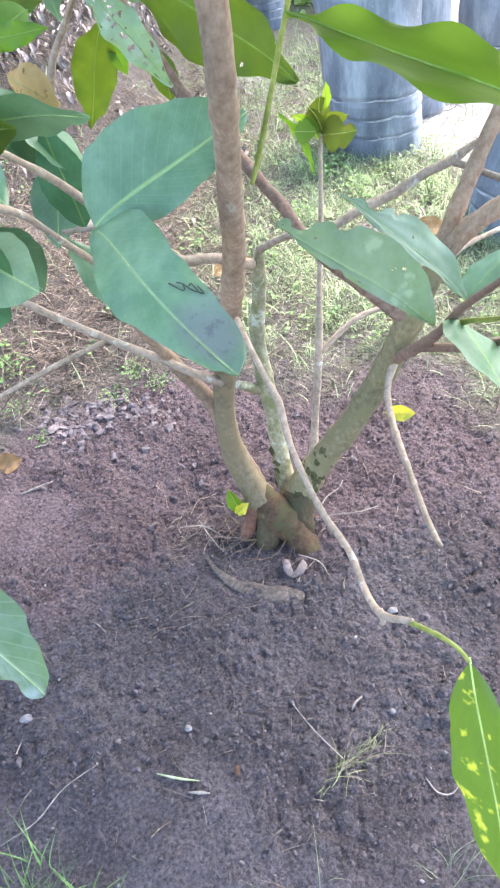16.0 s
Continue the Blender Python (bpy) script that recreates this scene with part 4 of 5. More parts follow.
def ground_material():
    m, nt, bs = material("ground", 0.95, 0.15)
    fine = noise_at(nt, 190, 7, 0.75)
    broad = noise_at(nt, 5, 4, 0.6)
    tc = nt.nodes.new("ShaderNodeTexCoord")
    heights = []
    for scale in (95.0, 230.0):
        v = node(nt, "ShaderNodeTexVoronoi", Scale=scale)
        nt.links.new(tc.outputs["Object"], v.inputs["Vector"])
        heights.append(v.outputs["Distance"])
    soil = ramp(nt, fine.outputs["Fac"], ((0.36, (0.040, 0.034, 0.037)), (0.5, (0.081, 0.072, 0.077)), (0.66, (0.135, 0.120, 0.128))))
    earth = ramp(nt, fine.outputs["Fac"], ((0.36, (0.046, 0.033, 0.035)), (0.5, (0.098, 0.073, 0.077)), (0.66, (0.166, 0.132, 0.138))))
    brown = nt.nodes.new("ShaderNodeAttribute")
    brown.attribute_name = "brown"
    soil = mix(nt, brown.outputs["Fac"], soil, earth)
    specks = noise_at(nt, 420, 3, 0.6)
    soil = mix(nt, ramp(nt, specks.outputs["Fac"], ((0.66, (0, 0, 0)), (0.74, (0.5, 0.5, 0.5)))), soil, (0.27, 0.25, 0.25))
    soil = mix(nt, 1.0, soil, ramp(nt, broad.outputs["Fac"], ((0.38, (0.82, 0.79, 0.8)), (0.62, (1.25, 1.23, 1.24)))), "MULTIPLY")
    turf = ramp(nt, noise_at(nt, 40, 6, 0.7).outputs["Fac"], ((0.3, (0.05, 0.043, 0.039)), (0.5, (0.11, 0.096, 0.088)), (0.7, (0.23, 0.205, 0.19))))
    turf = mix(nt, ramp(nt, noise_at(nt, 9, 3, 0.6).outputs["Fac"], ((0.42, (0, 0, 0)), (0.6, (0.55, 0.55, 0.55)))), turf, (0.1, 0.13, 0.055))
    sand = ramp(nt, noise_at(nt, 30, 5, 0.7).outputs["Fac"], ((0.3, (0.52, 0.49, 0.45)), (0.7, (0.78, 0.75, 0.71))))
    # bank earth under the litter, its colour darkened for shade in the gaps
    bank_shade = ramp(nt, noise_at(nt, 60, 5, 0.7).outputs["Fac"], ((0.3, (0.05, 0.044, 0.041)), (0.7, (0.15, 0.133, 0.127))))
    dusty = nt.nodes.new("ShaderNodeAttribute")
    dusty.attribute_name = "dusty"
    soil = mix(nt, dusty.outputs["Fac"], soil, mix(nt, 1.0, soil, (1.18, 1.18, 1.18), "MULTIPLY"))
    for name, over in (("gap_shade", bank_shade), ("sandy", sand), ("bare", soil)):
        at = nt.nodes.new("ShaderNodeAttribute")
        at.attribute_name = name
        turf = mix(nt, at.outputs["Fac"], turf, over)
    nt.links.new(turf, bs.inputs["Base Color"])
    add = nt.nodes.new("ShaderNodeMath")
    add.operation = "SUBTRACT"
    nt.links.new(fine.outputs["Fac"], add.inputs[0])
    nt.links.new(heights[0], add.inputs[1])
    bump(nt, bs, add.outputs[0], 1.0, 0.007)
    return m


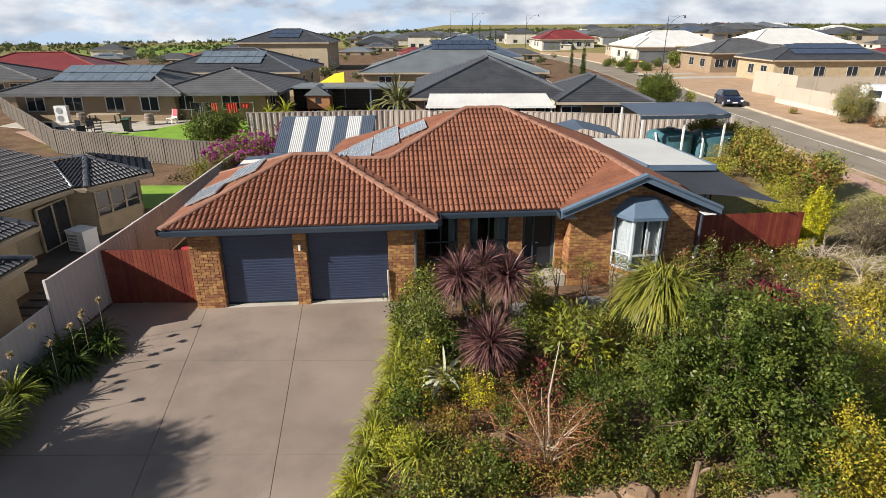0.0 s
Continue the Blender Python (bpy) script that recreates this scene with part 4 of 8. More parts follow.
GTOP = 2.34
for a0, a1 in ((0.0, 0.78), (2.78, 3.13), (5.38, 6.15)):
    brick_wall((a0, 0), 0, a1 - a0, 0, GTOP, single=True)
for a, turn, wdt in ((0.78, 90, 0.2), (3.13, 90, 0.2), (6.15, 90, 1.1)):
    brick_wall((a, 0.02), turn, wdt, 0, GTOP, thick=0.1)
brick_wall((0, 6.0), -90, 6.0, 0, GTOP)
brick_wall((6.15, 1.1), 0, 4.6, 0, GTOP, holes=[(0.30, 1.32, 0.72, 2.15), (1.68, 2.86, 0.72, 2.16), (3.30, 4.32, 0.30, 2.18)])
brick_wall((10.75, 1.1), -90, 0.55, 0, GTOP)
GAB_H = EAVE - 0.1 + SLOPE * 1.93


def gable_top(z, peak):
    if peak:
        return GAB_H
    k = (z - GTOP) / (GAB_H - GTOP)
    return 1.925 * k, 3.85 - 1.925 * k


brick_wall((10.75, 0.55), 0, 3.85, 0, GTOP, holes=[(1.30, 2.92, 0.62, 2.28)], top=gable_top, single=True)
brick_wall((14.6, 0.55), 90, 10.5, 0, GTOP)
tagged(brick_rest.obj("brickwork", BRICKS, house, "tan brick courses"), kind="stuff")
g = Geo()
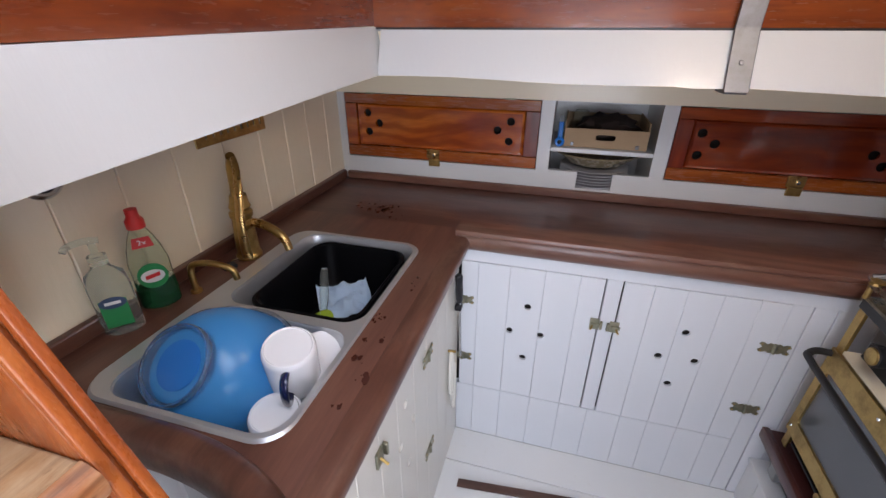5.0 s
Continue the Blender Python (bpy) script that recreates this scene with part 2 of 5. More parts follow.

--

=== Directions ===
None of the pictures should appear; repeat the records exactly otherwise.

=== Task solution ===
16.0 s
Continue the Blender Python (bpy) script that recreates this scene with part 4 of 5. More parts follow.
def ground_material():
    m, nt, bs = material("ground", 0.95, 0.15)
    fine = noise_at(nt, 190, 7, 0.75)
    broad = noise_at(nt, 5, 4, 0.6)
    tc = nt.nodes.new("ShaderNodeTexCoord")
    heights = []
    for scale in (95.0, 230.0):
        v = node(nt, "ShaderNodeTexVoronoi", Scale=scale)
        nt.links.new(tc.outputs["Object"], v.inputs["Vector"])
        heights.append(v.outputs["Distance"])
    soil = ramp(nt, fine.outputs["Fac"], ((0.36, (0.040, 0.034, 0.037)), (0.5, (0.081, 0.072, 0.077)), (0.66, (0.135, 0.120, 0.128))))
    earth = ramp(nt, fine.outputs["Fac"], ((0.36, (0.046, 0.033, 0.035)), (0.5, (0.098, 0.073, 0.077)), (0.66, (0.166, 0.132, 0.138))))
    brown = nt.nodes.new("ShaderNodeAttribute")
    brown.attribute_name = "brown"
    soil = mix(nt, brown.outputs["Fac"], soil, earth)
    specks = noise_at(nt, 420, 3, 0.6)
    soil = mix(nt, ramp(nt, specks.outputs["Fac"], ((0.66, (0, 0, 0)), (0.74, (0.5, 0.5, 0.5)))), soil, (0.27, 0.25, 0.25))
    soil = mix(nt, 1.0, soil, ramp(nt, broad.outputs["Fac"], ((0.38, (0.82, 0.79, 0.8)), (0.62, (1.25, 1.23, 1.24)))), "MULTIPLY")
    turf = ramp(nt, noise_at(nt, 40, 6, 0.7).outputs["Fac"], ((0.3, (0.05, 0.043, 0.039)), (0.5, (0.11, 0.096, 0.088)), (0.7, (0.23, 0.205, 0.19))))
    turf = mix(nt, ramp(nt, noise_at(nt, 9, 3, 0.6).outputs["Fac"], ((0.42, (0, 0, 0)), (0.6, (0.55, 0.55, 0.55)))), turf, (0.1, 0.13, 0.055))
    sand = ramp(nt, noise_at(nt, 30, 5, 0.7).outputs["Fac"], ((0.3, (0.52, 0.49, 0.45)), (0.7, (0.78, 0.75, 0.71))))
    # bank earth under the litter, its colour darkened for shade in the gaps
    bank_shade = ramp(nt, noise_at(nt, 60, 5, 0.7).outputs["Fac"], ((0.3, (0.05, 0.044, 0.041)), (0.7, (0.15, 0.133, 0.127))))
    dusty = nt.nodes.new("ShaderNodeAttribute")
    dusty.attribute_name = "dusty"
    soil = mix(nt, dusty.outputs["Fac"], soil, mix(nt, 1.0, soil, (1.18, 1.18, 1.18), "MULTIPLY"))
    for name, over in (("gap_shade", bank_shade), ("sandy", sand), ("bare", soil)):
        at = nt.nodes.new("ShaderNodeAttribute")
        at.attribute_name = name
        turf = mix(nt, at.outputs["Fac"], turf, over)
    nt.links.new(turf, bs.inputs["Base Color"])
    add = nt.nodes.new("ShaderNodeMath")
    add.operation = "SUBTRACT"
    nt.links.new(fine.outputs["Fac"], add.inputs[0])
    nt.links.new(heights[0], add.inputs[1])
    bump(nt, bs, add.outputs[0], 1.0, 0.007)
    return m


0.0 s
Continue the Blender Python (bpy) script that recreates this scene with part 4 of 8. More parts follow.
GTOP = 2.34
for a0, a1 in ((0.0, 0.78), (2.78, 3.13), (5.38, 6.15)):
    brick_wall((a0, 0), 0, a1 - a0, 0, GTOP, single=True)
for a, turn, wdt in ((0.78, 90, 0.2), (3.13, 90, 0.2), (6.15, 90, 1.1)):
    brick_wall((a, 0.02), turn, wdt, 0, GTOP, thick=0.1)
brick_wall((0, 6.0), -90, 6.0, 0, GTOP)
brick_wall((6.15, 1.1), 0, 4.6, 0, GTOP, holes=[(0.30, 1.32, 0.72, 2.15), (1.68, 2.86, 0.72, 2.16), (3.30, 4.32, 0.30, 2.18)])
brick_wall((10.75, 1.1), -90, 0.55, 0, GTOP)
GAB_H = EAVE - 0.1 + SLOPE * 1.93


def gable_top(z, peak):
    if peak:
        return GAB_H
    k = (z - GTOP) / (GAB_H - GTOP)
    return 1.925 * k, 3.85 - 1.925 * k


brick_wall((10.75, 0.55), 0, 3.85, 0, GTOP, holes=[(1.30, 2.92, 0.62, 2.28)], top=gable_top, single=True)
brick_wall((14.6, 0.55), 90, 10.5, 0, GTOP)
tagged(brick_rest.obj("brickwork", BRICKS, house, "tan brick courses"), kind="stuff")
g = Geo()
5.0 s
Continue the Blender Python (bpy) script that recreates this scene with part 2 of 5. More parts follow.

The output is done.